L’attention internationale attire les arrivistes et accentue l’indécence de toutes les impostures. Les vautours et les charognes guettent, calculent. Ils n’ont de l’audace et de l’humanité que par intérêt et pour le nkap. Jeu de dupes pour ne pas percer l’abcès et aller plus loin parce qu’après tout c’est l’Afrique, que le Cameroun c’est le Cameroun, que toutes les victimes y sont coupables et les plus gros bourreaux privilégiés. La phrase toute faite, flamboyante et jouissive d’un politique polyvalent affirmant que l’esprit de Zogo hantera ses adversaires politiques, affirmation sinueuse qui force une réponse attendue d’une mère estropiée : celui du Dernier Bamiléké hantera également ceux sans conscience qui voient, savent, taisent toutes ces horreurs pour leur ventre ou de petits triomphes sans gloire. Trop de dépouilles profanées impunément tant l’héroïsme est suranné et moqué. Tout cela est trop vulgaire pour ne pas exploser, mais les Camerounais applaudissent et ayopisent parce qu’ils sont des suiveurs, des buveurs, des lécheurs, des lyncheurs, des lâcheurs, plus d’honneur pas de leaders, mais bel et bien des njitapeurs, mais cela il ne faut pas le dire parce que c’est de trop…
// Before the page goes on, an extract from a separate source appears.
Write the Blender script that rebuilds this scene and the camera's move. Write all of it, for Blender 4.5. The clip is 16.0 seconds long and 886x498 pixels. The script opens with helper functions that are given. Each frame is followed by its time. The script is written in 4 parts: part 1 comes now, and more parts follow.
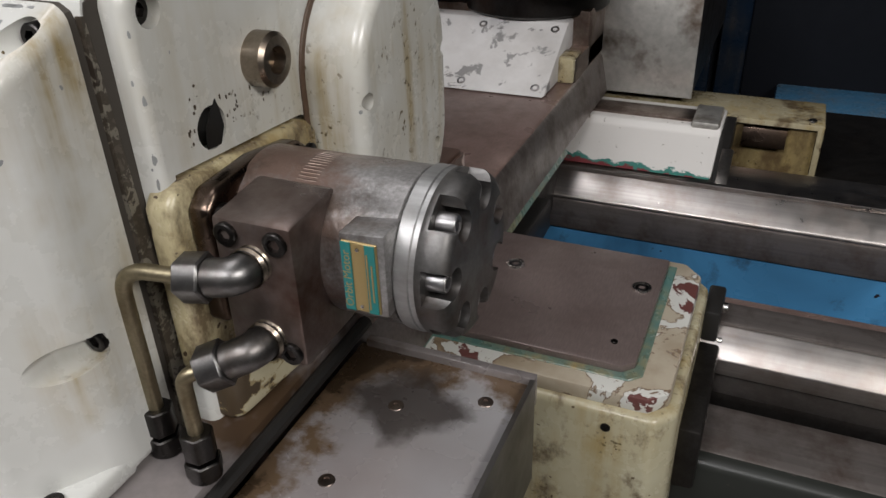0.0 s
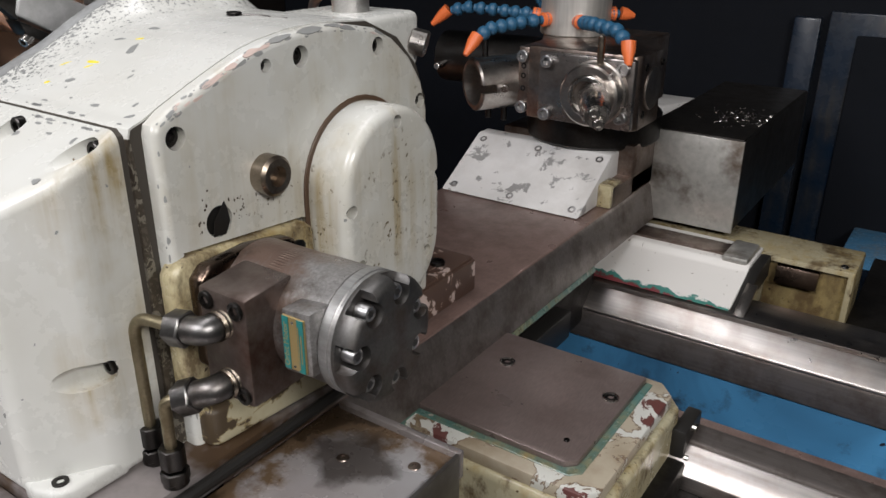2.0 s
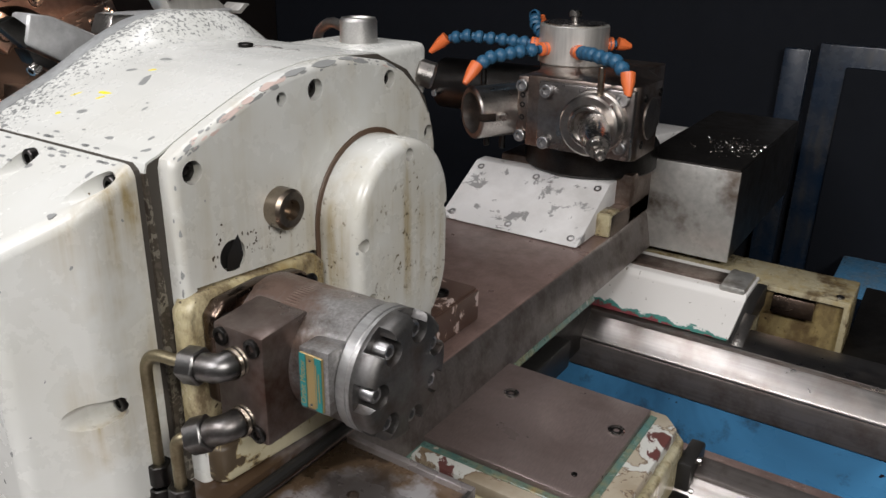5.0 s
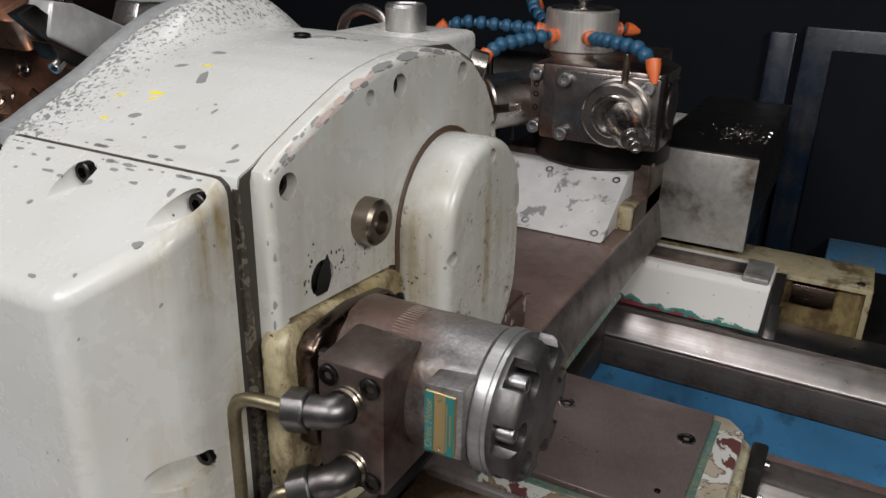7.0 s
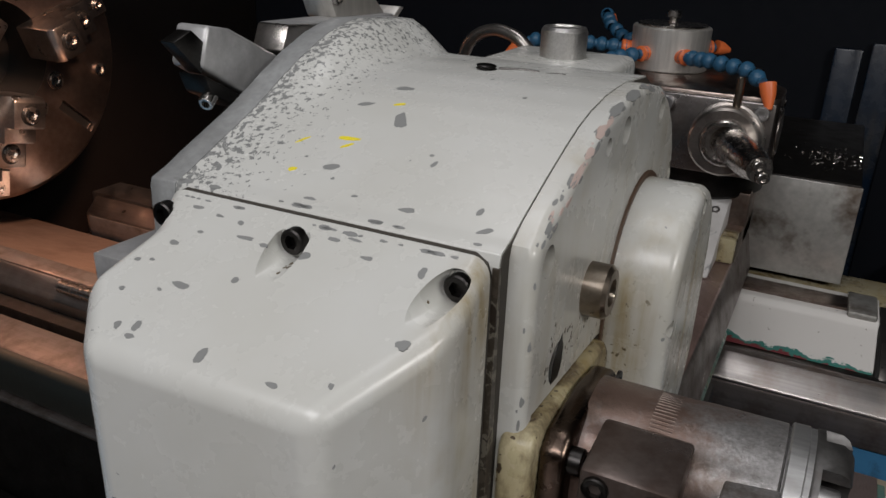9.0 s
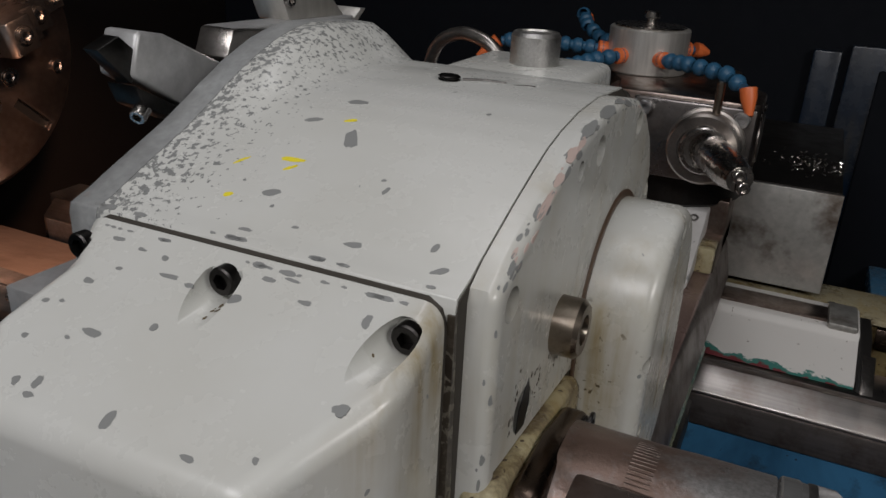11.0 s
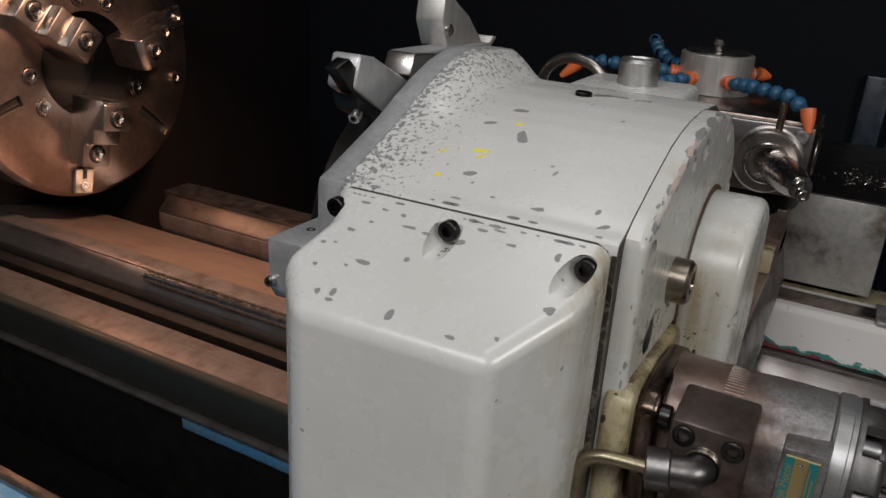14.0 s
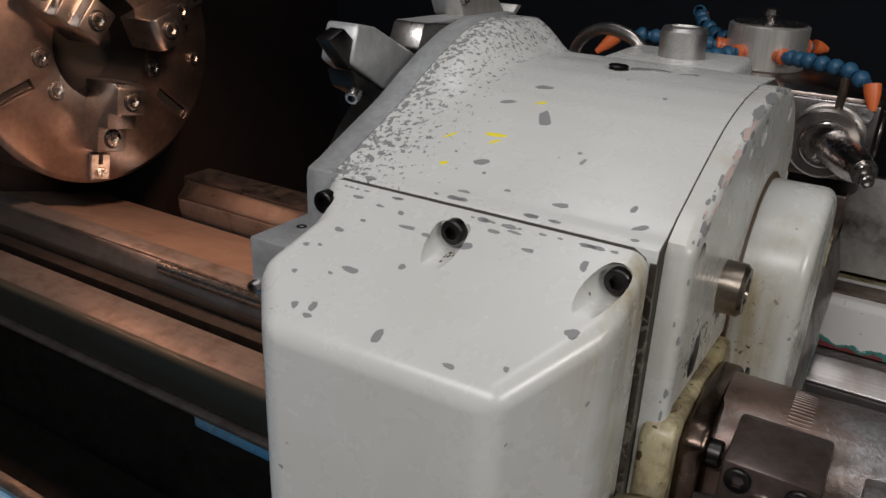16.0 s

Le Cameroun se défait et est en train de mourir, le règne de Paul Biya de finir, le temps de ses oligarques de passer. L’avenir n’est pas qu’hypothéqué, mais vendu. Toutefois, les populations asservies et terrorisées passent à côté du film parce qu’il y a une addiction forte au divertissement, à ces affrontements de Tartuffe gladiateurs qui ne luttent plus que pour le pouvoir et l’argent en mettant le pays à genoux. Conscients que puisqu’il n’y aura qu’un seul chef, le Cameroun est pris en otage. Choisir son camp ; détruire les adversaires tout en infantilisant les peuples, privatisant l’état et faisant de tout faible, tout révolté un œuf qu’on casse pour faire une baveuse et graveleuse omelette. Faux patriotes, partisans d’opérettes, supporters vindicatifs et apprentis sorciers dopés qui se cherchent désespérément des prestidigitateurs. La citoyenneté n’a aucune valeur. Le mérite est illusoire. Tous les sacrilèges possibles et potentiellement rentables. C’est trop inconséquent pour être sans conséquences, mais les Camerounais applaudissent et ayopisent parce qu’ils sont des suiveurs, des buveurs, des lécheurs, des lyncheurs, des lâcheurs, plus d’honneur pas de leaders, mais bel et bien des njitapeurs, mais cela il ne faut pas le dire parce que c’est de trop…

Un homme a été sauvagement assassiné. Pour occulter la chair, le sang et le sens, il faut un feuilleton, un vaudeville pour faire diversion afin que les Camerounais ne réalisent pas que c’est leur État et leur pays qui sont brutaux et apprennent le terrorisme aux Ambazoniens. Le Cameroun n’appartient qu’à quelques individus qui connaissant les faits, fabriqueront une vérité afin de choisir qui jeter à la vindicte populaire pour calmer, envouter et perpétuer un système pourri qui ne peut produire des inégalités, des injustices et déshumanise tout le monde même le Chef. C’est trop absurde pour durer, mais les Camerounais applaudissent et ayopisent parce qu’ils sont des suiveurs, des buveurs, des lécheurs, des lyncheurs, des lâcheurs, plus d’honneur pas de leaders, mais bel et bien des njitapeurs, mais cela il ne faut pas le dire parce que c’est de trop…

Trop de testostérones, plus suffisamment de neurones, le chant camerounais des partisans est inaudible et ne prend pas corps. Il ne peut être ni beau ni mélodieux tant les réalités dépassent tous les pires cauchemars.            Les partisans camerounais ne sont pas que des sans-dents, mais quasiment tous des sans-couilles, membres d’une société marchande de consommation totalitaire.

Camerounaises, Camerounais, que nous sommes minables prostitués plus ou moins malgré nous par des Falstaff, des Iago et des Rastignac pour qui puisqu’aucun nègre n’est innocent, rien ne leur est interdit ! Le Cameroun n’est pas une patrie, mais un ensemble de terres et de machins à travestir, à louer et à vendre.

La haine à nos trousses, la faim qui nous pousse, la misère est certes une explication, mais pas une excuse pour accepter tant d’absurdités, d’indignités et de monstruosités… la camerounité est un fardeau. De grâce, finissons-en et njitapons-nous ! On va faire comment !

Pour le Cameroun et les Camerounais, il n’y a plus de lignes rouges, donc embouteillages aux portes du purgatoire et de l’enfer.